Un film di Paul Verhoeven. Con Virginie Efira, Olivier Rabourdin, Daphne Patakia, Clotilde Courau, Louise Chevillotte. Biopic, drammatico, 126′. Francia, Paesi Bassi 2021
Benedetta Carlini ha nove anni e una Madonna per bambola. Un intervento divino l’ha salvata alla nascita e promessa alla Vergine Maria. Entrata bambina nel convento di Pescia, che diventa il suo grande terreno di gioco, cresce in bellezza e “santità”. Perché Benedetta ha straordinarie qualità affabulatorie. Le sue visioni, i suoi sogni e le stigmate le valgono il biasimo della badessa e il sostegno popolare. Tra miracoli e comete, Benedetta “fa la volontà” di una figlia che salva dalle grinfie del padre predatore. Sorella intraprendente, Bartolomea alza la posta e la introduce al piacere. Intanto gli ecclesiastici locali provano a trarre profitto da questa mistica esaltata, perché se lo scandalo minaccia l’ordine prestabilito, sovente serve gli interessi della chiesa. Da copione, il Nunzio di turno deciderà di farne un falò. Ma le strade del signore, si sa, sono infinite.
Il vecchio leone olandese Paul Verhoeven non tradisce le attese dei fan e degli addetti ai lavori, provocando stupore, irritazione e pareri contrastanti con il suo controverso “Benedetta”, presentato in concorso a Cannes e adesso al London Film Festival.
Il regista ci ha abituati nel corso della sua carriera a prendere posizioni controcorrente, mettendo tutto e tutti in discussione. In questo caso, lo strale (creativo) è diretto contro la Chiesa Cattolica o meglio contro le sue istituzioni, già piuttosto corrotte e dissolute nel XVII secolo.

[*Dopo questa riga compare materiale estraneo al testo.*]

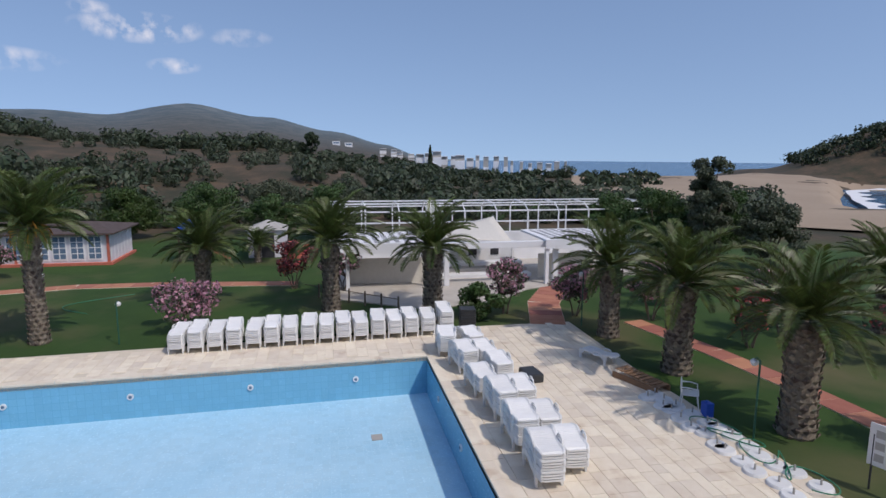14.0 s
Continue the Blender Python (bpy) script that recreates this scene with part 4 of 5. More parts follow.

Nonostante “Benedetta” sia ispirato a fatti realmente accaduti, il taglio provocatorio, dissacrante e simbolico prevale sulla volontà di ricostruzione e racconto storico e culturale. La storia di Benedetta Carlini, monaca, mistica, esaltata, è un mezzo per raccontare i limiti e le contraddizioni della Chiesa dell’epoca, guidata ampiamente dal desiderio di ricchezza e potere.
Il film è una continua provocazione visiva e linguistica sui dogmi della fede cattolica, sulla figura di Gesù Cristo. Se le scene di sesso lesbo, spinte ed esplicite, colpiscono lo spettatore, quelle mistiche provocano un certo disagio. Sono scene di passione al limite della blasfemia che divideranno il pubblico, ma che hanno un’importante funzione narrativa.
Virginie Efira è davvero incredibile nel ruolo della protagonista: si impone sulla scena combinando fisicità, bellezza e carisma. La sua Benedetta appare allo stesso tempo una manipolatrice, una povera vittima, una tentatrice, un’invasata imbrogliona.
Paul Verhoeven ribalta le gerarchie di genere, relegando gli uomini/porporati in ruolo subalterni rispetto alle donne che dimostrano di essere centrali. In questo senso va sottolineata anche la prova di Daphne Patakia nel ruolo di Bartolomea, l’amante di Benedetta, selvaggia, passionale e innamorata, e di Louise Chevillotte in quello di sorella Christina, la nemesi della coppia perversa, che cercherà in tutti i modi di difendere la sacralità della Chiesa.
“Benedetta” è un film provocatorio quanto respingente, che si nutre di caos e iperboli ma finisce per risultare un bel guscio fuori, ma vuoto dentro. Le continue provocazioni, per quanto intelligenti e sagaci, alla lunga stancano, anche perché sottolineano sempre gli stessi concetti. Di grande qualità, invece, scenografie e costumi.